ROMNEY: Well, you know, Greta, this is the frustration that I think a lot of people felt, which is the Obama administration, whether they thought this was reality or just pretended it was, somehow anticipated and told the American people that, hey, al Qaeda is on the run. They didn't even want us to refer to these people as jihadists. They said, oh, this is just al Qaeda. Well, no, actually, it's jihadists. It's a very broad term. They come in various places in the world and they are spreading out in a number of continents. And we have to it be serious about going after these people and keeping them from taking over territory, getting sources of funding, having training camps and launching attacks against us.

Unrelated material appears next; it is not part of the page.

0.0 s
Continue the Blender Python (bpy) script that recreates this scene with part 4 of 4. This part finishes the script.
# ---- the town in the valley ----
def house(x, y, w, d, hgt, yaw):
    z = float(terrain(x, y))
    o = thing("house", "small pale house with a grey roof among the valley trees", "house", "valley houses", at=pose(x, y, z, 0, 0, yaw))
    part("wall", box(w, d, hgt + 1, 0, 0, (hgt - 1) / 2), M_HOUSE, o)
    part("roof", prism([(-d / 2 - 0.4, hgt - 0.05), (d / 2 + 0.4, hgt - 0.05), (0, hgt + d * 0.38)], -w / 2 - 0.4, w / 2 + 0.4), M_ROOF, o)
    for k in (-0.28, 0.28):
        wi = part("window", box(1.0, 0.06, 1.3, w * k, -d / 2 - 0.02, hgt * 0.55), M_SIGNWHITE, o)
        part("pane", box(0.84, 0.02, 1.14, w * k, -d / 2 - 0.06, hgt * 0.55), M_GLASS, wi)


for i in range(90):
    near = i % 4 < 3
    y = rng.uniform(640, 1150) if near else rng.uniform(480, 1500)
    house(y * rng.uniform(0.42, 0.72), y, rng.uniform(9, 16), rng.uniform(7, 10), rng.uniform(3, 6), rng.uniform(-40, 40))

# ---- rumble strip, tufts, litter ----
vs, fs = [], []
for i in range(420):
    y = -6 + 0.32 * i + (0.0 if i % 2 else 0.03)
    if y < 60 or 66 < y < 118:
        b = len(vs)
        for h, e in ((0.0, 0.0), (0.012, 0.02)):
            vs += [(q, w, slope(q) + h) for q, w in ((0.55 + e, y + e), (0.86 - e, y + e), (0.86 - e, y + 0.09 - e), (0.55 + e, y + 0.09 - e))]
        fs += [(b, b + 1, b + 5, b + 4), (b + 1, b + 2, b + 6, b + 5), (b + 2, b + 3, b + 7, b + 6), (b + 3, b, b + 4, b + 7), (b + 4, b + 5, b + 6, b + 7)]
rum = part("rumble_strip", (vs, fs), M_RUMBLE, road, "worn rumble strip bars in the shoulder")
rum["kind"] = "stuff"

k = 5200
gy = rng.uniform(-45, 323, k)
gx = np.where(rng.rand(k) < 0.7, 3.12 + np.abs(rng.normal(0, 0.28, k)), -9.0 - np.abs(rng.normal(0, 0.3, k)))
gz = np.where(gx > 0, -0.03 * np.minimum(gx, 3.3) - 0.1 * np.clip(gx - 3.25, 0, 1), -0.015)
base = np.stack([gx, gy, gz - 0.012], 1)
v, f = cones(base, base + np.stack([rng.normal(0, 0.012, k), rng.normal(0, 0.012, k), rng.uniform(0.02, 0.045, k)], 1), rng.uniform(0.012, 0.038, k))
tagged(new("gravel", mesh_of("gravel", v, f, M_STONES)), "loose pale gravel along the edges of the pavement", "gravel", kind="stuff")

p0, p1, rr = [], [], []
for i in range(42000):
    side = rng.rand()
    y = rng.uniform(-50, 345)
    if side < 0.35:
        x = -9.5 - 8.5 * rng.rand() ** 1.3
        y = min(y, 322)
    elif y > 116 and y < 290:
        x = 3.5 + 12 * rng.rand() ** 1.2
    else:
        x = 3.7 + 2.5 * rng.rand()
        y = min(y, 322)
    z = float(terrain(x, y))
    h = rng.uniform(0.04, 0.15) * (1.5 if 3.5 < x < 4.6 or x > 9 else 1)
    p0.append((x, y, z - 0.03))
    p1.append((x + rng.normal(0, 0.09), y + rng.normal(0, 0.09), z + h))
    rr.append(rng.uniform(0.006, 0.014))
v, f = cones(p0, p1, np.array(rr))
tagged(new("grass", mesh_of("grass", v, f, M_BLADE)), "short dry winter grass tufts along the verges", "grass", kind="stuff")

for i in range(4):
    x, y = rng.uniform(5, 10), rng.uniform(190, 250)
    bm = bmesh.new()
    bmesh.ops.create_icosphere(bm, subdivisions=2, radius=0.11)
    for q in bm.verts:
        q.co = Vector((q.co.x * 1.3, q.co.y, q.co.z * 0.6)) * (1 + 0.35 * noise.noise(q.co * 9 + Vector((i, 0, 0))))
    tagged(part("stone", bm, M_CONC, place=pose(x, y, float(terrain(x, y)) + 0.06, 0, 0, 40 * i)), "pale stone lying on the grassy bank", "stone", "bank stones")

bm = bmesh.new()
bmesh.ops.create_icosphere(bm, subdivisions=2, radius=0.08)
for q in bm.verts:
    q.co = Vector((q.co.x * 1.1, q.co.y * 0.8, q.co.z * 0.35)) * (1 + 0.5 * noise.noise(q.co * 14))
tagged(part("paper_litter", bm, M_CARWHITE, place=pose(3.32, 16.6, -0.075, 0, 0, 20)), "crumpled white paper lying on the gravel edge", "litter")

And, you know, I know that many people don't feel President Bush had it exactly right, but he did have certainly right the concept that this is a war against this huge movement around the world. And when you sit back and pretend like it's not a real movement, and there are not people doing these things that endanger ourselves and our friends around the world, well, then, obviously, bad things happen. And they have been allowed to grow and expand throughout Africa, throughout the Middle East, and throughout other parts of the world. And now, as you know, even recruiting people from the West.

I mean, this is -- this is that's not been secret. This is something that our intelligence community has been briefing the president on. Members of Congress have talked to the president, saying you need to be ready for this, you need a plan for this. And, my goodness, he didn't have a strategy? He hasn't been thinking about a strategy? It's, frankly, hard to imagine.

But, at this stage, look, let's commit to doing what's necessary to remove ISIS and remove this jihadist threat from peace-loving people around the world, because that includes us.

VAN SUSTEREN: Governor, always nice to see you. And we'll all be watching tonight to hear what the president has to say about this very serious issue. Thank you, sir.

ROMNEY: Thanks, Greta. Good to be with you.